ABILENE, Texas (KTAB/KRBC) – The Hendrick Home for Children was first established in 1939 and has constantly changed and expanded to help meet the needs of residents. The latest expansion happened in 2020 during the pandemic, but employees are now seeing fewer clients than before COVID-19.

Emily McFall is a resident at the Hendrick Home for Children, living with her three kids. She is on track to becoming a NICU nurse while also getting to spend time with her children, but her life has not always gone smoothly. 

She was married before living at the home for children, but when her marriage ended in divorce, she struggled with figuring out how to pay the bills. 

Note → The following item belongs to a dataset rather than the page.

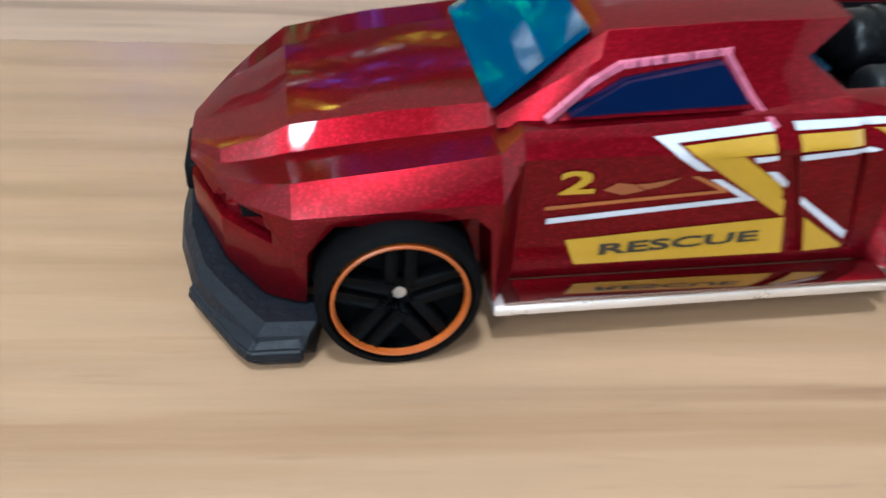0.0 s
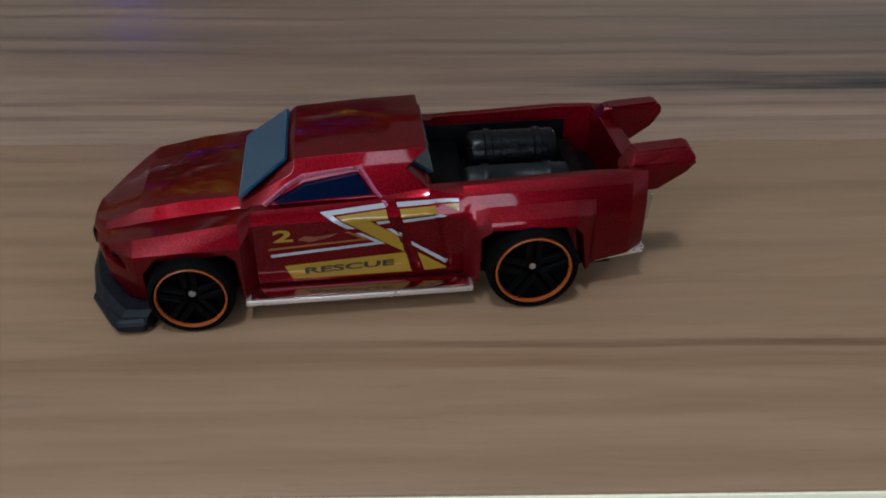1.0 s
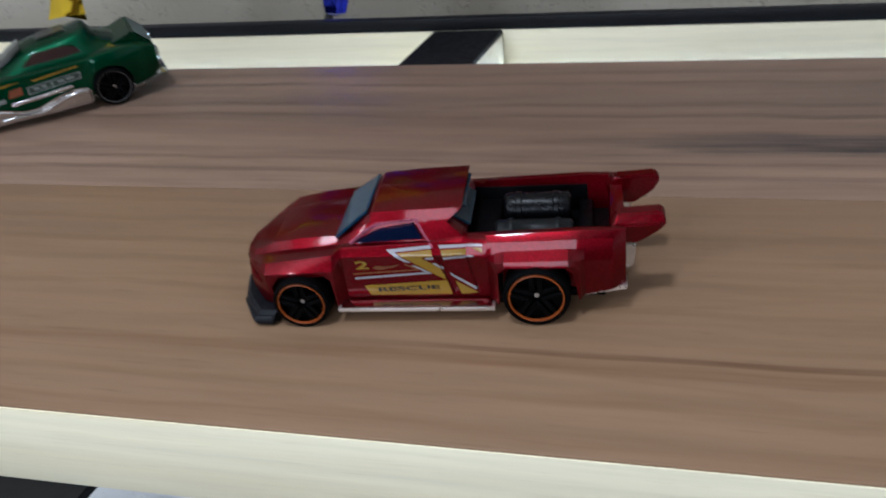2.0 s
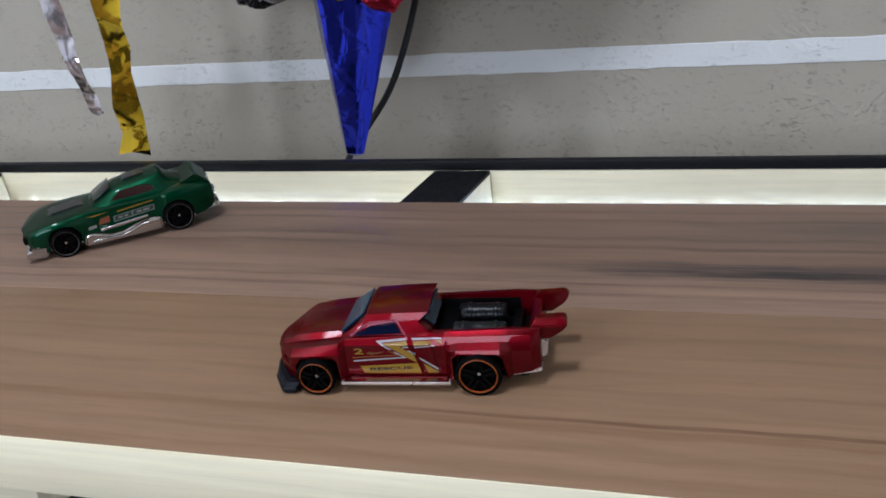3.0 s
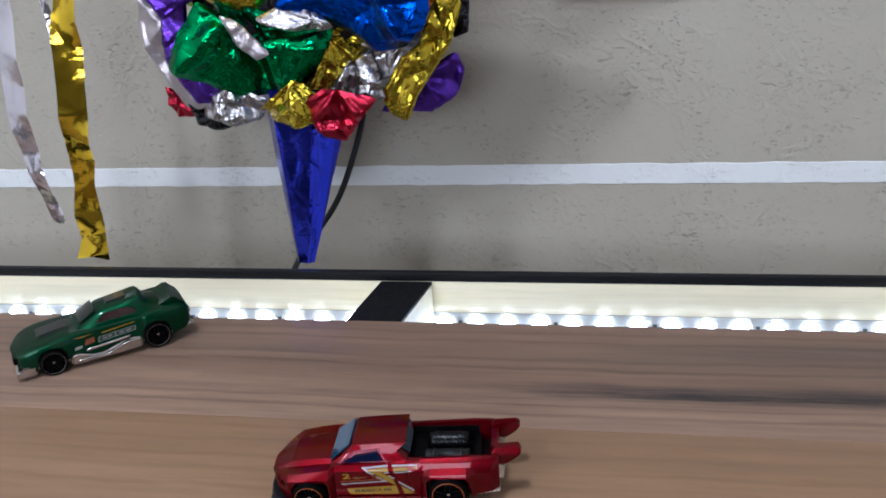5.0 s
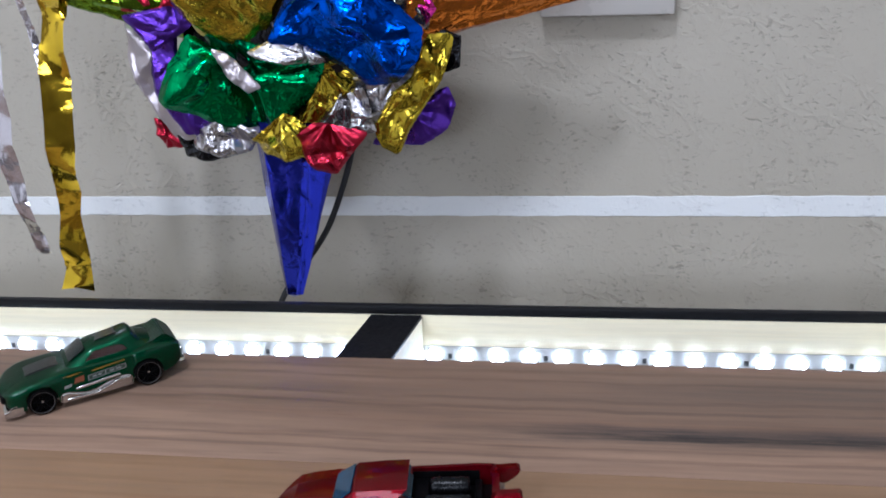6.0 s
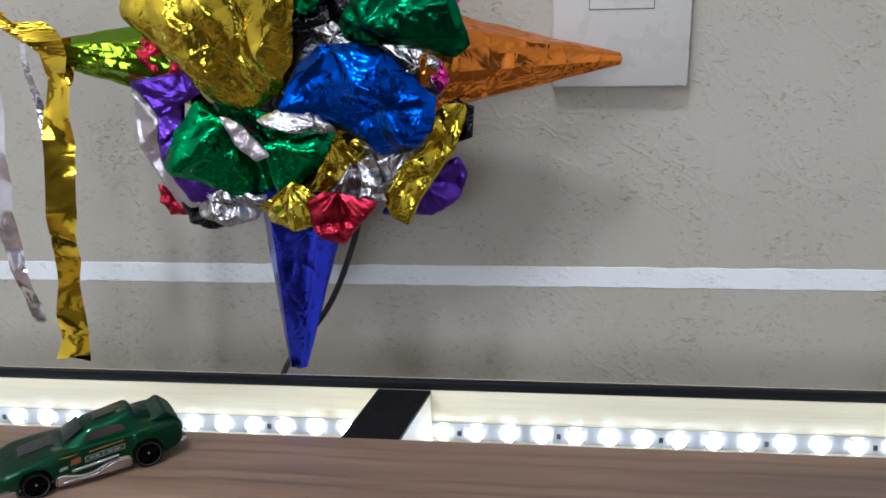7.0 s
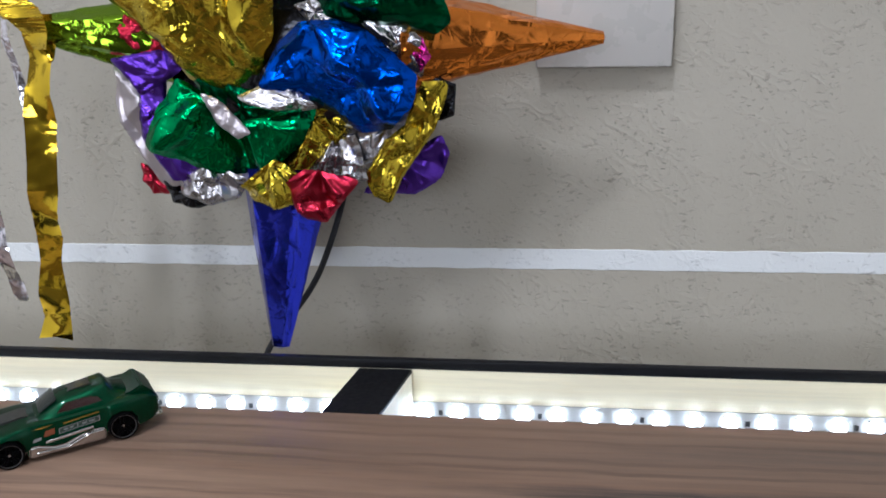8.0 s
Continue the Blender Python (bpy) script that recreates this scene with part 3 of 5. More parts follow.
# ---- the red toy pickup; s = 0 at the front axle, the nose at negative s ----
def red_pickup():
    yaw = 5.85
    centre = Vector((-0.0214, 0, 0)) + Matrix.Rotation(radians(yaw), 3, "Z") @ Vector((0, 0.0147, 0))
    top = thing("toy_pickup", pose(*centre, 0, 0, yaw), "metallic red die-cast toy pickup with yellow and white rescue graphics", "toy car")

    def sec(s, *pts):
        return [(s + (p[2] if len(p) > 2 else 0), p[0], p[1]) for p in pts]

    rows = [
        sec(-13.1, (3.6, 5.4), (4.0, 7.2), (3.9, 8.6), (3.6, 9.2), (2.8, 9.4), (2.2, 9.7), (0, 9.8)),
        sec(-10.9, (9.2, 4.3), (10.0, 7.0), (9.6, 9.2), (8.0, 10.0), (6.2, 9.9), (5.5, 10.6), (0, 10.7)),
        sec(-8.4, (12.4, 3.4), (12.7, 7.2), (12.6, 10.1), (11.2, 11.1), (7.0, 10.6), (6.3, 11.7), (0, 11.8)),
        sec(-6.4, (13.5, 3.4), (14.6, 7.5), (14.8, 10.6), (12.9, 12.0), (7.6, 11.3), (6.8, 12.9), (0, 13.1)),
        sec(0.0, (14.5, 3.5), (15.1, 7.5), (15.4, 11.2), (13.5, 13.0), (8.1, 12.3), (7.2, 13.9), (0, 14.1)),
        sec(6.4, (15.0, 3.5), (15.0, 7.0), (15.0, 11.2), (13.4, 13.75), (8.5, 13.1), (7.6, 14.5), (0, 14.75)),
        sec(8.0, (12.6, 3.5), (12.65, 4.4), (13.0, 13.0), (12.0, 14.5), (9.5, 14.4), (8.2, 14.8), (0, 15.1)),
        sec(24.0, (12.6, 3.5), (12.65, 4.4), (13.1, 13.1), (11.6, 15.0), (9.5, 15.2), (7.5, 15.2), (0, 15.2)),
        sec(30.0, (12.6, 3.5), (12.65, 4.4), (13.15, 13.3), (11.8, 15.0), (11.2, 15.8), (7.5, 15.8), (0, 15.8)),
        sec(34.3, (12.6, 3.5), (12.95, 10.6), (13.05, 12.1), (13.1, 13.1), (12.2, 15.0), (11.2, 15.9), (0, 15.9)),
        sec(35.7, (14.7, 3.5), (14.8, 10.2), (14.2, 11.7), (13.0, 13.2), (12.3, 15.0), (11.2, 16.0), (0, 16.0)),
        sec(37.4, (15.5, 3.5), (15.8, 11.6), (15.3, 12.7), (13.0, 13.6), (12.4, 15.1), (11.2, 16.0), (0, 16.0)),
        sec(48.4, (15.5, 4.2), (15.8, 11.8), (15.3, 12.9), (13.0, 13.9), (12.4, 15.3), (11.2, 16.4), (0, 16.4)),
        sec(50.4, (14.6, 4.2), (14.6, 10.6), (14.0, 12.0), (12.9, 13.8), (12.3, 15.3), (11.2, 16.5), (0, 16.5)),
        sec(51.2, (13.3, 4.4), (13.5, 10.0), (13.3, 12.0), (12.8, 13.8), (12.2, 15.3), (11.2, 16.5), (0, 16.5)),
        sec(56.0, (12.9, 5.2), (13.2, 9.6), (13.0, 12.0), (12.5, 13.8), (12.0, 15.3), (11.1, 16.4), (0, 16.4)),
        sec(58.3, (11.6, 5.8), (11.9, 9.4), (11.8, 12.0), (11.5, 13.6), (11.1, 15.2), (10.6, 16.3), (0, 16.3)),
    ]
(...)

“That got to be a little difficult being on our own… There was no way we’d be able to make it anymore, and so we came here,” McFall recalled. 

The newly single parent was encouraged by her mom to look into the Hendrick Home for Children, a place that can provide a stable home for children and assistance for single parents. 

“I went from feeling like I’m barely keeping my head above water to I can at least tread it for now,” McFall explained. 

This home has three programs: 

Basic Care:  

  • School-aged children living full-time with house parents 
  • Custodial guardian/parent visits 
  • Enrolled in Abilene schools 
  • Participate in school and community activities 
  • Access to counseling and other health services 

After Care: 

  • Turn 18 while in Basic Care and complete high school 
  • Access and support to continue secondary education or career exploration 
  • Live onsite in an apartment 

Family Care: 

  • Single parents and their children reside in family residences 
  • Working towards an education, career or life goal 
  • Requires a vehicle, childcare, employment, and commitment to the expectations 
  • Timeline varies 

CEO and president Robert Marshall shared what the home is aimed to do.

“We want everybody to be happy. We want everybody to be emotionally healthy and we want everybody to be productive citizens,” Marshall expressed. 

He explained that this is not an orphanage, because they do not have custody over the children. 

“Birthdays, Christmas, holidays – the family still gets to be a part of all of that,” Marshall said. 

As the world changed in the last 82 years, so has the Hendrick Home. Most recently, the campus was updated in 2020 to expand facilities.

“The whole campus is fairly new,” Marshall explained. 

Since the expansion, however, they have seen fewer clients than before COVID-19, to which Marshall said he does not exactly know why. 

“It’s a combination of factors – staff – but also, it’s harder for a family to say, ‘We’re going to send our kid off,’” Marshall explained. 

They are working to hire more staff to help more people in need and encourage those who need assistance to apply. Staff hope to help more people like McFall, who said if she could talk to herself a couple of years ago, she would say, “Don’t wait so long to go.”